Les mises en bouche d’Eva Gerson, c’est une marque de récits gastronomiques poétiques. Pour sa première collection printemps/été, elle sortira une carte postale-recette de saison chaque mois. Les quatre premières cartes assemblées feront apparaître une cinquième recette impossible et absolue.
Eva Gerson compose des récits fantasmés-poétiques qui se déploient dans l'espace à travers des installations sonores et visuelles. En 2016, elle publie son premier livre aux éditions LVM, La Dorsale Dorée et Pied de chameau ou IFE. Les mots changent de formes dans l’espace d’exposition, ils viennent orner, composer, s’effacer dans les sculptures. Dans Virus pour vierge, le tampon format A4 et sa valise encrier viennent contaminer les pages vierges. Suite à sa résidence au KuBa à Sarrebruck, Allemagne et aux vues de celle qui se préparait à Sapporo, Japon elle plonge une pièce entièrement dans le noir. Une lumière UV se déclenche à l’entrée des visiteurs dévoilant des mots, de peinture fluorescente, éparpillés sur le mur. Ils sont extraits du roman policier poétique qui verra sa suite se prolonger lors de la résidence au Japon.
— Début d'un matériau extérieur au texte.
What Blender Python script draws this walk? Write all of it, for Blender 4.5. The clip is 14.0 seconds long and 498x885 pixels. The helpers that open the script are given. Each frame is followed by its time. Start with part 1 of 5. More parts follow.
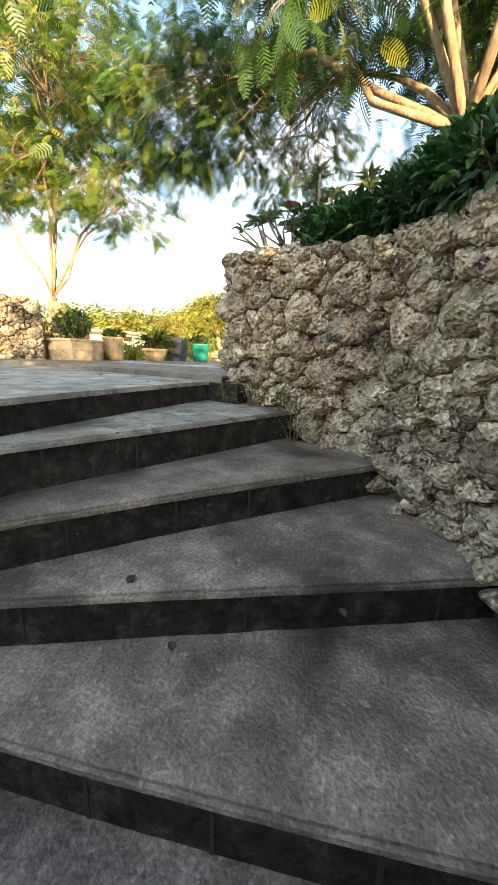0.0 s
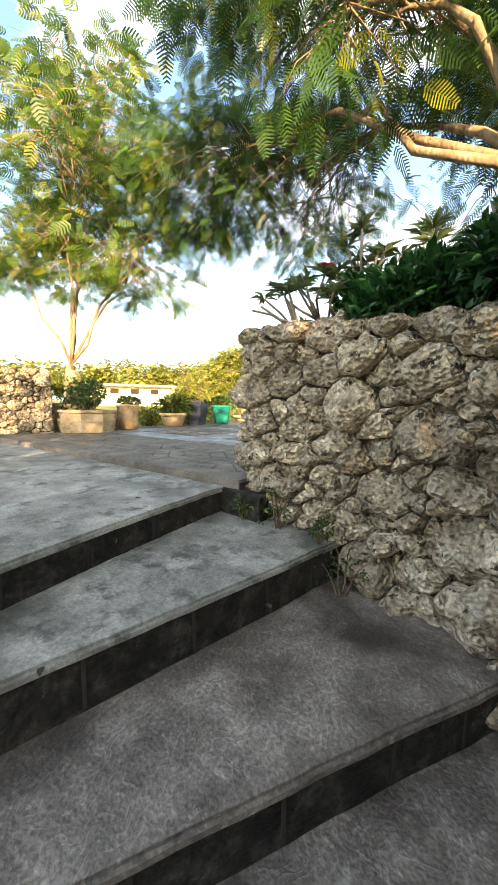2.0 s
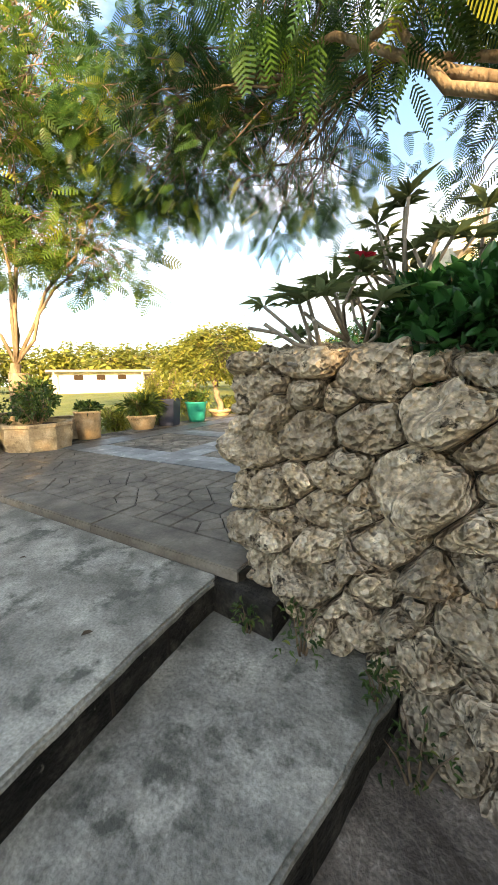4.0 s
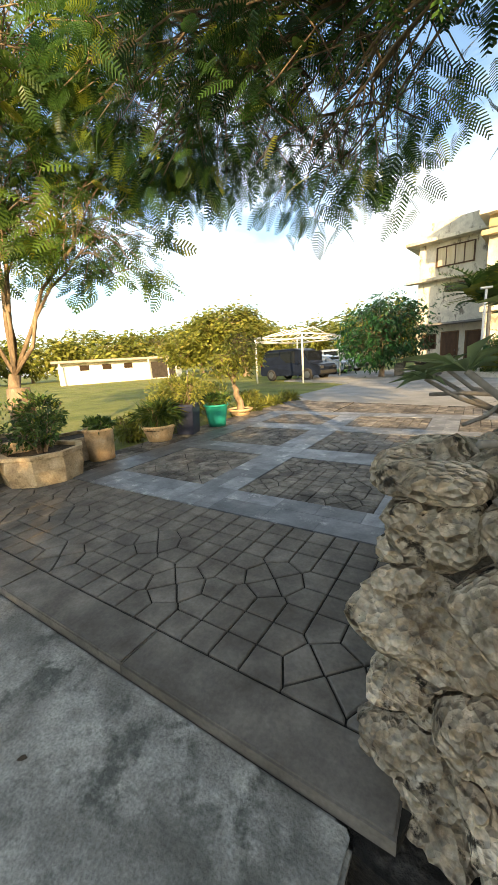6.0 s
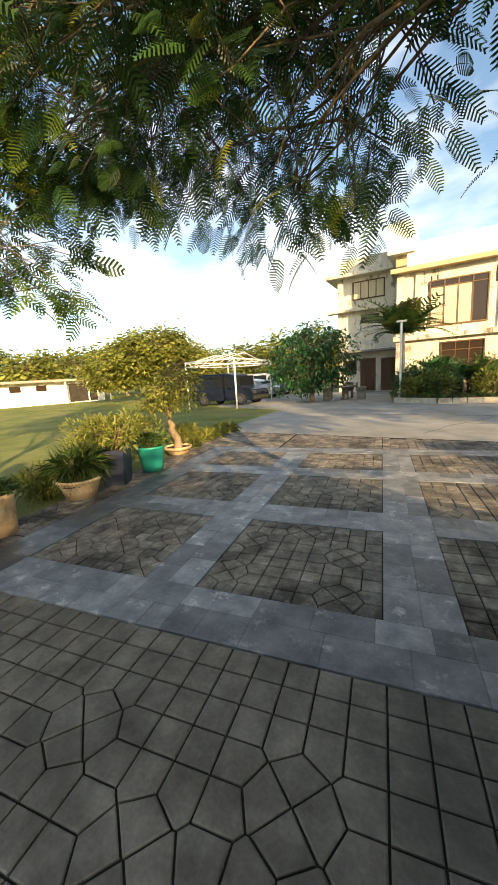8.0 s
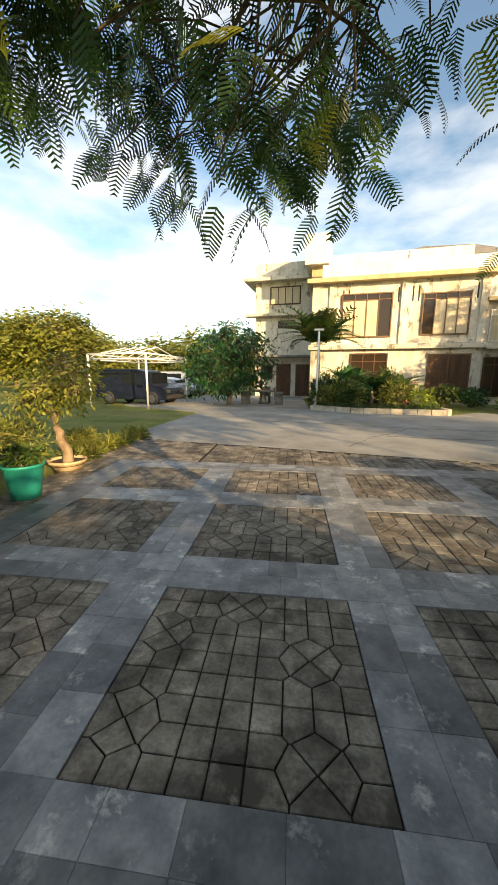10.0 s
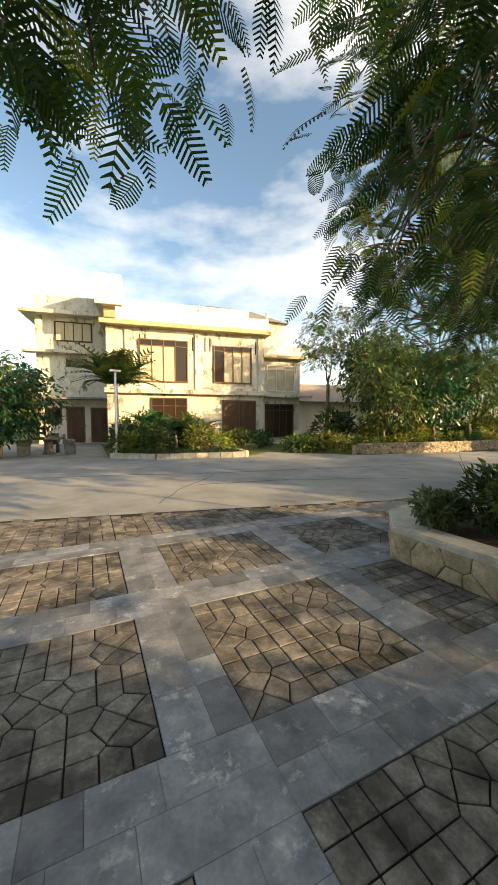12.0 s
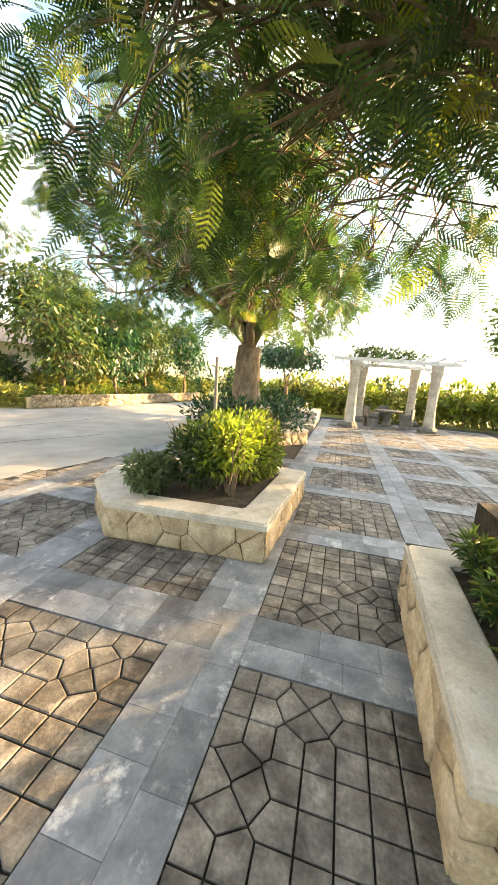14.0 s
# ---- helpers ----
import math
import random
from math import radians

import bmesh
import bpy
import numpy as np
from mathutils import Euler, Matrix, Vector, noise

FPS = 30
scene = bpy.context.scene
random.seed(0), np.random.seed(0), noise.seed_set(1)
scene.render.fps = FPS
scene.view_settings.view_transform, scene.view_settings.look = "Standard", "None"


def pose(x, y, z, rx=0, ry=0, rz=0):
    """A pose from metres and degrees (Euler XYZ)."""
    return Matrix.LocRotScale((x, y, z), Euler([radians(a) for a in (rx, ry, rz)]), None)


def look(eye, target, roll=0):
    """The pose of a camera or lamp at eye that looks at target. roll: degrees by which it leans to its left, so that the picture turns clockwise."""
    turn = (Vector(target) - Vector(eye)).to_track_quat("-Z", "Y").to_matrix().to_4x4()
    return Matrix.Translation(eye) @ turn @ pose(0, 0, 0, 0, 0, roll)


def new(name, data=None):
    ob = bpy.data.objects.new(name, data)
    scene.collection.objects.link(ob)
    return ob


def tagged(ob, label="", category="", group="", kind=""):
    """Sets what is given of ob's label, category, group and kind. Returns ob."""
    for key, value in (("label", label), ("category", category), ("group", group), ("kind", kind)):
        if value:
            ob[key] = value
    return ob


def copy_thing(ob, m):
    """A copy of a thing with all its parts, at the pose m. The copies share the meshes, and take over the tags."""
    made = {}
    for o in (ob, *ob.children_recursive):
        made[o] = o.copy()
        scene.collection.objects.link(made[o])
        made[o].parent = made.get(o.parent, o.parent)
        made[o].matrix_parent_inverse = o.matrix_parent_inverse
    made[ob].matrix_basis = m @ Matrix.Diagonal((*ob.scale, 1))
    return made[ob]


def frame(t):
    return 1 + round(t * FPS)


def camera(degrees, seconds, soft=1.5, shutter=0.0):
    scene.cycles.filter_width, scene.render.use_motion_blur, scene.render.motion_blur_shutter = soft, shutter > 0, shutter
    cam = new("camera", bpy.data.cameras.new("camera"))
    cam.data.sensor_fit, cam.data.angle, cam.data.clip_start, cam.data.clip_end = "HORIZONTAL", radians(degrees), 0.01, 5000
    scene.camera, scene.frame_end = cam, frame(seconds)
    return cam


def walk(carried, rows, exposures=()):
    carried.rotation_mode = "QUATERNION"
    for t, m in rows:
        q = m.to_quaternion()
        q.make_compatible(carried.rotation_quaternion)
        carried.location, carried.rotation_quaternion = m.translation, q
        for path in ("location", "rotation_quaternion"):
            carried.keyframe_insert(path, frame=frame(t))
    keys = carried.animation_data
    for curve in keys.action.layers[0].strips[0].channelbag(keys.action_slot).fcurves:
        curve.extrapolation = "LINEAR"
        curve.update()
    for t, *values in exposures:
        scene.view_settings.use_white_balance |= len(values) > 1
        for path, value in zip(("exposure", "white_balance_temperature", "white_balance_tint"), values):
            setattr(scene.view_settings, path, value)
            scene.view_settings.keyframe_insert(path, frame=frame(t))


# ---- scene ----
cam = camera(71.6, 14.0, 1.5)
PATH = [
    (0, (2.311, -5.555, 0.172), (1.289, -3.905, -0.311), 2.2),
    (0.5, (2.239, -5.462, 0.198), (1.366, -3.705, -0.195), 2),
    (1, (2.083, -5.253, 0.316), (1.17, -3.516, -0.066), -0.3),
    (1.5, (1.966, -5.097, 0.425), (0.905, -3.428, 0.128), -1.2),
    (2, (1.849, -4.869, 0.506), (0.681, -3.262, 0.278), 0.8),
    (2.5, (1.783, -4.727, 0.639), (0.526, -3.192, 0.391), 2.3),
    (3, (1.664, -4.578, 0.663), (0.463, -3.012, 0.343), -0.7),
    (3.5, (1.463, -4.403, 0.769), (0.552, -2.653, 0.439), -4.3),
    (4, (1.321, -4.319, 0.852), (0.283, -2.645, 0.503), -1.3),
    (4.2, (1.224, -4.27, 0.852), (-0.022, -2.747, 0.495), -1),
    (6.3, (0.479, -3.691, 1.28), (-0.527, -2.02, 0.836), -5.8),
    (6.5, (0.402, -3.609, 1.324), (-0.522, -1.875, 0.956), -7.6),
    (7, (0.223, -3.505, 1.463), (-0.518, -1.685, 1.093), -4.1),
    (7.2, (0.186, -3.463, 1.47), (-0.557, -1.652, 1.06), -4.5),
    (9.3, (-0.343, -2.532, 1.507), (-0.965, -0.653, 1.223), -0.7),
    (9.5, (-0.362, -2.416, 1.517), (-0.826, -0.497, 1.203), -4),
    (10, (-0.43, -2.19, 1.521), (-0.66, -0.241, 1.137), 0.2),
    (10.5, (-0.354, -1.842, 1.522), (-0.541, 0.144, 1.376), -0.4),
    (11, (-0.319, -1.562, 1.547), (-0.07, 0.413, 1.356), 2.5),
    (11.5, (-0.346, -1.288, 1.582), (0.345, 0.583, 1.435), 0.7),
    (12, (-0.289, -1.067, 1.563), (0.555, 0.742, 1.427), 0.1),
    (12.5, (-0.207, -0.829, 1.53), (0.98, 0.777, 1.418), 3.5),
    (13, (-0.117, -0.684, 1.54), (1.469, 0.511, 1.299), 2.1),
    (13.5, (-0.094, -0.517, 1.597), (1.757, 0.166, 1.269), 1.7),
    (14, (0.049, -0.393, 1.601), (1.956, 0.095, 1.249), 4.2),
]
walk(cam, [(t, look(eye, target, roll)) for t, eye, target, roll in PATH],
     [(0, 2.50, 7500, 12), (1, 2.55, 7500, 12), (2, 2.40, 7500, 12), (3, 2.25, 7500, 12), (4, 2.10, 7500, 12), (6.5, 1.42, 7200, 10), (7.2, 1.36, 7200, 10), (9.5, 1.12, 7500, 10), (11, 1.15, 7500, 10), (12.5, 1.28, 7700, 10), (13.5, 2.65, 8100, 12), (14, 2.80, 8300, 14)])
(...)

Les mots sont autant d’indices à relier pour découvrir ce qui se trame.
Les mots, les récits envahissent tout.
J’ai le coeur en lard
“Colonnata” mon amour
La poudre de féta crépite
entre mes doigts tendus
Surtout ne pas flamber
Surtout ne pas dresser
L’asperge est étendue sur le drap
La tête fourrée dans un pli
T’as le droit qu’à une chance
Je vais te dévorer
Tout n’est qu’une histoire de cuisson
One shot
Cru à coeur -Paf!- dans le creux (calibre 22)
juste posés sur la saillie musculaire
“Iskatcha-Huitsch”, la crème s’envole
Je serre les dents
ça résonne
le Goût
Mise en bouche inspirée d'une création du cuisinier Félix Long
Et ma betterave bat,
Un mix(e) rubis terreyx, dys aqueux.
Introduite par la lame en cercle ferme.
L'eau part en fou rire
Faut pas avoir peur de la couleur,
Une fois posée elle bouge plus.
Disposer en tas les queues, par taille.
Au loin polir le gingembre
Lécher le presse A
Sans une hésitation.
Je décalotte quatre fois
Au balsamique blanc
La cerise est nue sans noyau
Mes lèvres croquent une petite mort
Une onctuosité s'affirme
autour d'un cristal parfait
Un final lisse-rouge-atomique
à gober sur des globules de chèvre frais
D'une petite trahison
J'ai glissé dans une gelée melon-boule
D'or mon coeur
J'ai les sentiments verts-pâles, odorants
Mon cuisinier a le mensonge sirupeux et la serveuse facile
Le champagne bout
Le champagne bouhou
Temps-mort-dans-un-tunnel-chauffé
Osmose-phénomène
Vitesse de fabrication pé-né-tra-tion
Temps-mort-dans-un-tunnel-chauffé
Osmose-phénomène
Vitesse de fabrication pé-né-tra-tion
J'ai mis ma polenta de côté, espumé, beaufort ajouté.
Je ferais bien tout sauter
Mais j'en veux
Une dernière bouchée
Entre deux zestes tes doigts, Melliflu
Bouffeur-gobeur de mirabelle, Melliflu
Melliflu, Melliflu, Melliflu, Melliflu, Melliflu, Melliflu
Sur ton zeste ma papille s'excite
Tu tentes de me retenir
Avec un morse aux couteaux ; "Mais reviens !"
Maïs revient
Dans un bain de beurre demi-sel-noisette je vais te quitter
Salop flambé
Mise en bouche inspirée d'une création du cuisinier Félix Long
Eigengrau* donne le ton
Un argot miso ùiso
qui agite des effluves d'olives obscurs
Mes papilles tamisées doublent de volume
léchant, la moitié absorbe
Les autres vients t'y coller, t'y frotter
Jouis mâche jouis puis mâche Dashi jouis dashi vinaigre de riz jouis
Mes goûts changent doucement
Je me fais chatouiller par une galette de riz géante
Lune plate à mes pieds
De dessus tu me regardes dans les yeux
Tous maquillés d'une ménage épicé pailleté
Algues ciselées A/R et dashi poli
Jouis mâche jouis puis mâche Dashi jouis dashi vinaigre de riz jouis
Une eau de tomate réduite tombe du ciel étoilé
Lubrifiant bio et comestible
Lustrant, pour un rendu photogénique brillant
Nous on ne pose pas
Le rythme s'accélère et malgré la morsure du citron
Poudrée, je jouis dans un mégaphone aubergine
Eva Gerson (France) est lauréate de la commission Ecritures de la Cité internationale des arts.